In time, applications producing real-time data for grain elevators, feed mills and their customers will hit the streets — and your customer's will have the expectation that you will be ready to deliver their information, tailored to their needs — but will your company be ready once this becomes the norm rather than the exception?
Before your company considers implementing a mobile application, it needs to define it's strategy.
"You need to understand what your customer actually needs, understand the need and the timeframe in which it is to be delivered in order to provide better insight into a simple solution," says Eyvind Mondragon, applications engineer, Repete Corporation.

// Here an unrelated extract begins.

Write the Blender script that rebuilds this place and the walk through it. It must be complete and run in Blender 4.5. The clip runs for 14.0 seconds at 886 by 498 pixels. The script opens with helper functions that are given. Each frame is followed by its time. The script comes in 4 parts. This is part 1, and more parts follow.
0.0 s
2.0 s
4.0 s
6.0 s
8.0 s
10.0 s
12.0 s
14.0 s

The development of a mobile application starts with baby steps. “Mobile is about enabling real-time access to key information and the ability to make important decisions instantly,” explains Duey Yliniemi, vice president of product strategy and development at Feed Management Systems. “To make this process seamless for the user, the technology must be capable of integrating data from multiple sources and systems and delivering that information in a user-friendly format so that it’s easy to understand and act on.”
According to Yliniemi, here are three key things to consider when exploring a mobile application for your business:
1) Is it simple?
The mobile solution should be compatible with existing software.
2) Is it secure?
Given the sensetive data a mobile application accesses, a secure platform is paramount.

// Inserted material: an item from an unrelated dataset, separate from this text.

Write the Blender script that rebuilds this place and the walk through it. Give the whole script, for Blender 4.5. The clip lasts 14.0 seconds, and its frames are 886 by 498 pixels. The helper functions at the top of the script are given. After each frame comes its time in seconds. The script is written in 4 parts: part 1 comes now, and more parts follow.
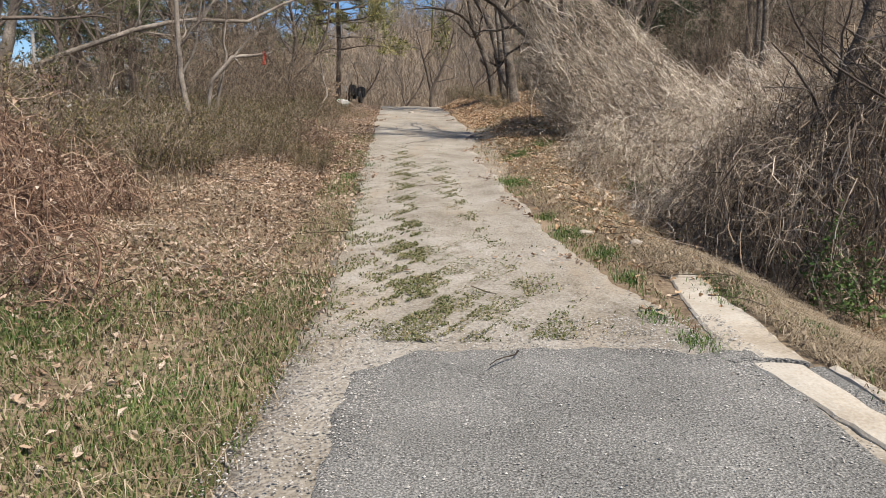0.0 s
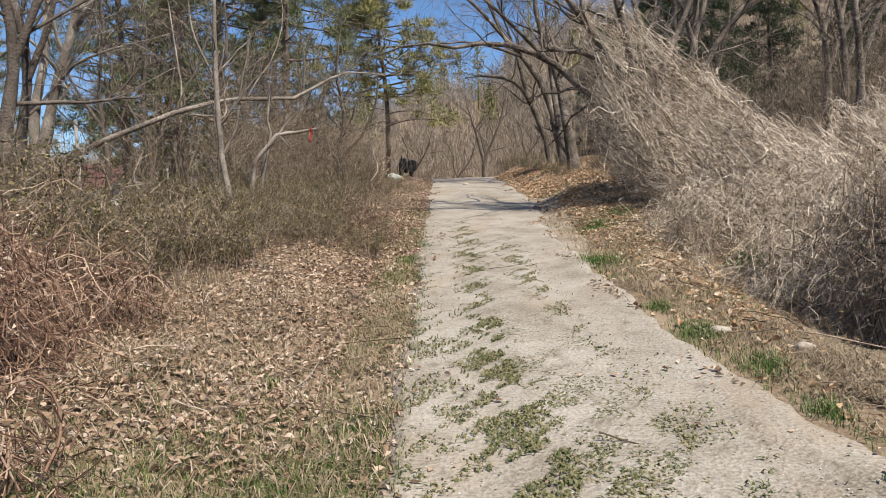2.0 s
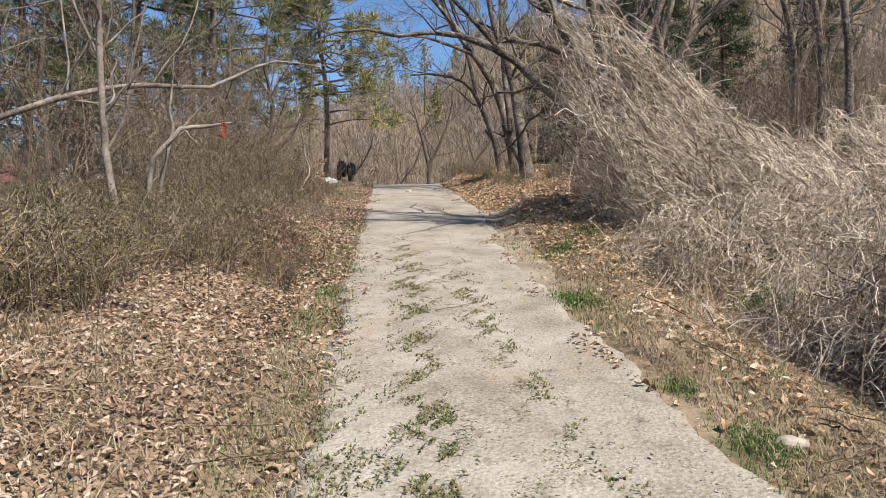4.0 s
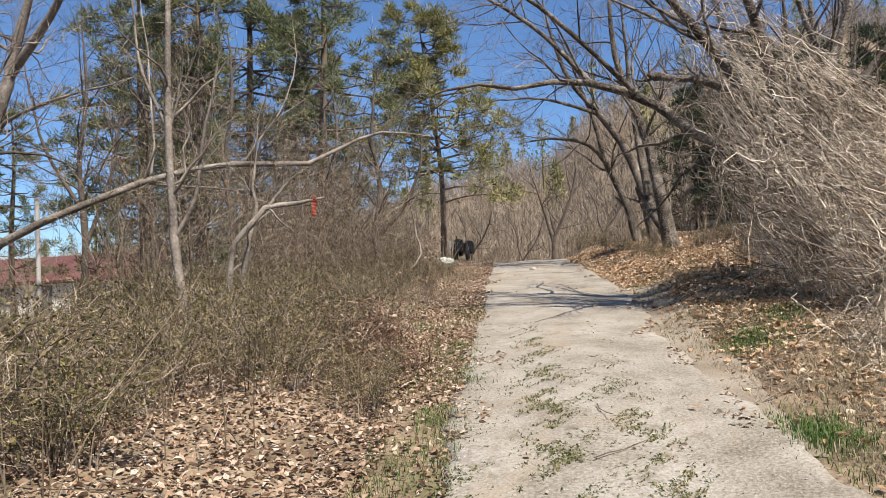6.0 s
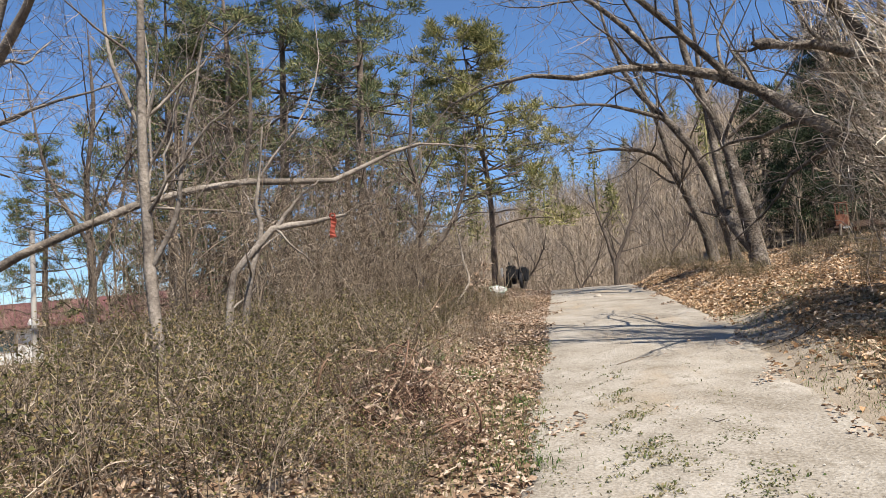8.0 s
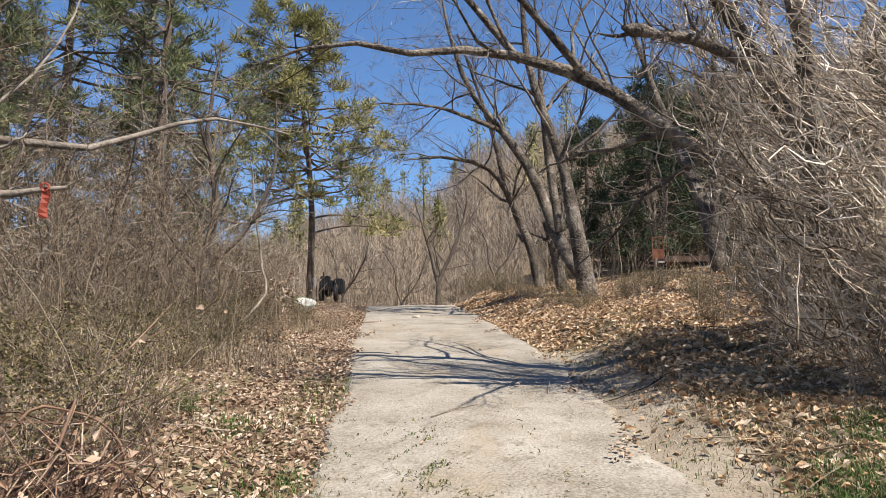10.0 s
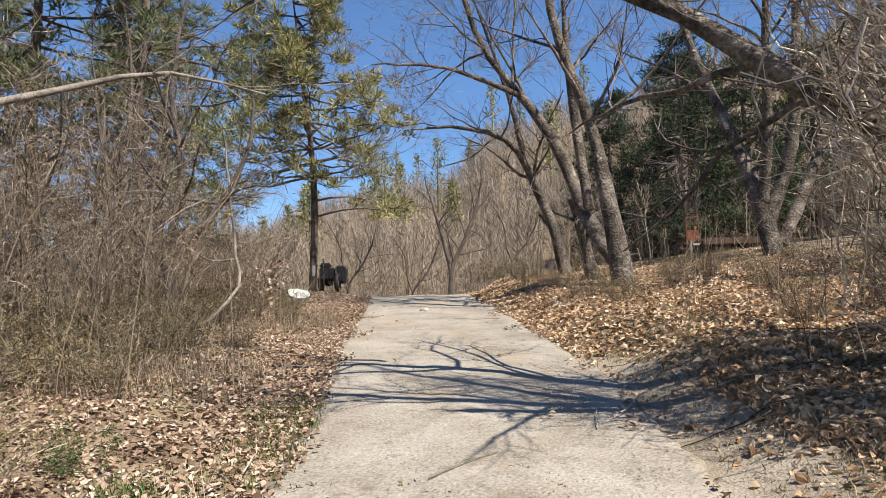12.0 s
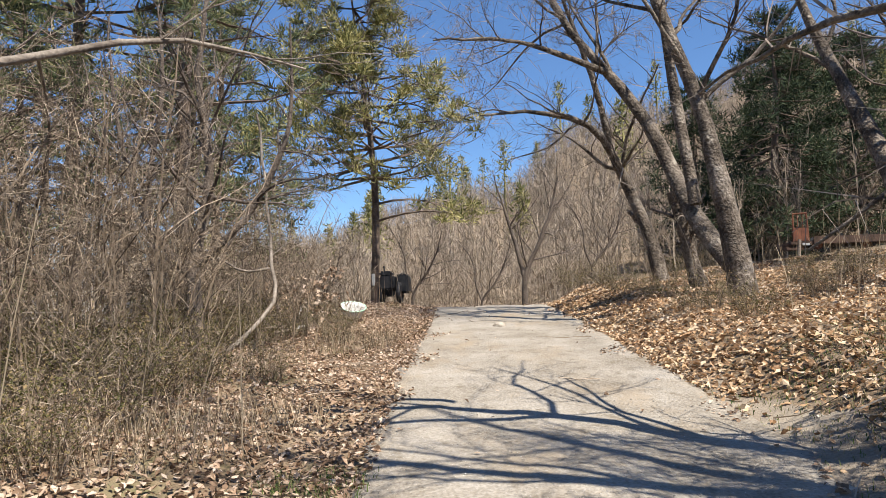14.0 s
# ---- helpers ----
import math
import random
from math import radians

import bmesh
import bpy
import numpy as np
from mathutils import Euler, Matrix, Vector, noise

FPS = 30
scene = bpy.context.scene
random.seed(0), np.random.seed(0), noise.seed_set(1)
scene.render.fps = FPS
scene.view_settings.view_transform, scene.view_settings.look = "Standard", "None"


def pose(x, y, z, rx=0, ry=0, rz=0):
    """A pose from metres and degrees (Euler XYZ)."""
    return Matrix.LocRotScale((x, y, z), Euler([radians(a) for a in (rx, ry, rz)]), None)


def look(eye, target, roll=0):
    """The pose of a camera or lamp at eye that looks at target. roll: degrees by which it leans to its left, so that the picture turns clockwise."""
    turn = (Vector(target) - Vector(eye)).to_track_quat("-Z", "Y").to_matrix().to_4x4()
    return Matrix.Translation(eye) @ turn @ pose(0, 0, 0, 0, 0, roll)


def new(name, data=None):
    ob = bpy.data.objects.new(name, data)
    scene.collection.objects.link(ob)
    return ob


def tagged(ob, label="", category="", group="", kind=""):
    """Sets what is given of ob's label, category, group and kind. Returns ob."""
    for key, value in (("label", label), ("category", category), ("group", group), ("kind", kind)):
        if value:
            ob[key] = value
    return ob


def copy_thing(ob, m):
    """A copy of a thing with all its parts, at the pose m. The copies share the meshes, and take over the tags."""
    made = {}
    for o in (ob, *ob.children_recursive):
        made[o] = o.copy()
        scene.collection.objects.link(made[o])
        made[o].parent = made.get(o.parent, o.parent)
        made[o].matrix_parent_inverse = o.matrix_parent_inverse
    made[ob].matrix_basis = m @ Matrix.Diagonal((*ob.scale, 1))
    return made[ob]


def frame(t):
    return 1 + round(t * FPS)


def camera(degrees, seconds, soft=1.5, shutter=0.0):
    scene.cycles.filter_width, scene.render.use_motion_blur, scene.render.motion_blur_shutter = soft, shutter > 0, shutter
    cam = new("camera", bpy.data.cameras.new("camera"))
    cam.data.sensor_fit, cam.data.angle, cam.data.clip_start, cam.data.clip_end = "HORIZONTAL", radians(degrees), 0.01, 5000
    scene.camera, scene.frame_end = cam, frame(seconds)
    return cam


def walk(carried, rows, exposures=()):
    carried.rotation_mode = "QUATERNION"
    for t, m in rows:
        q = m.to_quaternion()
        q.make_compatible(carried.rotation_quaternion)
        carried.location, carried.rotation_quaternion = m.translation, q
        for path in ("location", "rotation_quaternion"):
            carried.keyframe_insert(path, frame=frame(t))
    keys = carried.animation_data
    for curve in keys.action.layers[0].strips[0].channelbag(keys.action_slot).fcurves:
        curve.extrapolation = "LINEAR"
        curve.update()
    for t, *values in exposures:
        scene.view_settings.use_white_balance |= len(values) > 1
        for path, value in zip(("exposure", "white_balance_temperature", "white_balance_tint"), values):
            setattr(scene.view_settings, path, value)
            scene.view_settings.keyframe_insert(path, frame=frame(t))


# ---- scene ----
cam = camera(63.0, 14.0, soft=0.8)
PATH = [
    (0, (-0.006, 0.001, 1.475), (-0.061, 1.973, 1.147), 0.8),
    (0.5, (0.018, 0.286, 1.473), (-0.14, 2.252, 1.145), 0.4),
    (1, (-0.101, 0.72, 1.51), (-0.326, 2.685, 1.215), -0.9),
    (1.5, (-0.213, 1.202, 1.52), (-0.448, 3.179, 1.324), -1.5),
    (2, (-0.375, 1.718, 1.532), (-0.571, 3.704, 1.396), -1.8),
    (2.5, (-0.492, 2.263, 1.491), (-0.647, 4.25, 1.33), -1.8),
    (2.7, (-0.499, 2.507, 1.514), (-0.64, 4.494, 1.329), -1.6),
    (4.8, (-0.455, 5.066, 1.719), (-0.465, 7.066, 1.684), -0.1),
    (5, (-0.447, 5.334, 1.715), (-0.48, 7.333, 1.708), -0.6),
    (5.5, (-0.619, 5.963, 1.74), (-0.789, 7.955, 1.786), -1.6),
    (6, (-0.741, 6.607, 1.747), (-1.108, 8.571, 1.843), -2.6),
    (6.5, (-0.882, 7.224, 1.801), (-1.393, 9.153, 1.933), -2.8),
    (7, (-1.044, 7.753, 1.787), (-1.543, 9.682, 1.953), -3.0),
    (7.5, (-1.1, 8.281, 1.806), (-1.6, 10.209, 1.984), -3.4),
    (8, (-1.177, 8.861, 1.806), (-1.674, 10.789, 1.993), -4.0),
    (8.5, (-1.165, 9.448, 1.818), (-1.555, 11.399, 2.02), -3.5),
    (9, (-1.236, 9.996, 1.825), (-1.449, 11.973, 2.041), -1.7),
    (9.2, (-1.267, 10.207, 1.854), (-1.407, 12.191, 2.068), -1.1),
    (11.3, (-1.161, 12.527, 2.104), (-1.149, 14.52, 2.271), -0.6),
    (11.5, (-1.182, 12.741, 2.124), (-1.191, 14.735, 2.288), -0.7),
    (12, (-1.168, 13.313, 2.137), (-1.237, 15.306, 2.294), -1.2),
    (12.5, (-1.204, 13.874, 2.154), (-1.296, 15.867, 2.3), -1.7),
    (13, (-1.257, 14.389, 2.206), (-1.342, 16.381, 2.363), -1.4),
    (13.5, (-1.308, 14.87, 2.268), (-1.43, 16.858, 2.448), -1.3),
    (14, (-1.415, 15.413, 2.291), (-1.666, 17.389, 2.468), -1.6),
]
walk(cam, [(t, look(eye, target, roll)) for t, eye, target, roll in PATH],
     [(0.0, 0.68), (2.5, 0.80), (5.0, 0.86), (7.5, 0.94), (9.0, 0.96), (11.5, 0.98), (14.0, 1.06)])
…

3) Does it provide visibility into the operation?
Managers in the field can better manage critical control points and resolve issues with real-time data.
One growth area for mobile applications is within the realm of regulatory compliance.
“The typical feed mill guy won’t address this until they have to because they are focused on making feed so pay attention to the legislative trends and how they can be applied,” says Ernie Bollinger, president of WEM Automation. If you’re looking for guidance as it relates to regulatory concerns, consider reaching out to industry resources such as the American Feed Industry Association (AFIA) or other industry-specific organizations.
Bollinger also suggestions decision makers who are curious about these new technologies attend trade shows; research best practices implemented by other organizations; and contact their vendors partners to see if they’re knowledgeable about these advancements and follow legislation.
Technology, regulations and agribusiness trends are constantly changing, it's in your companies interest to stay ahead of the curve by being innovative and keeping informed.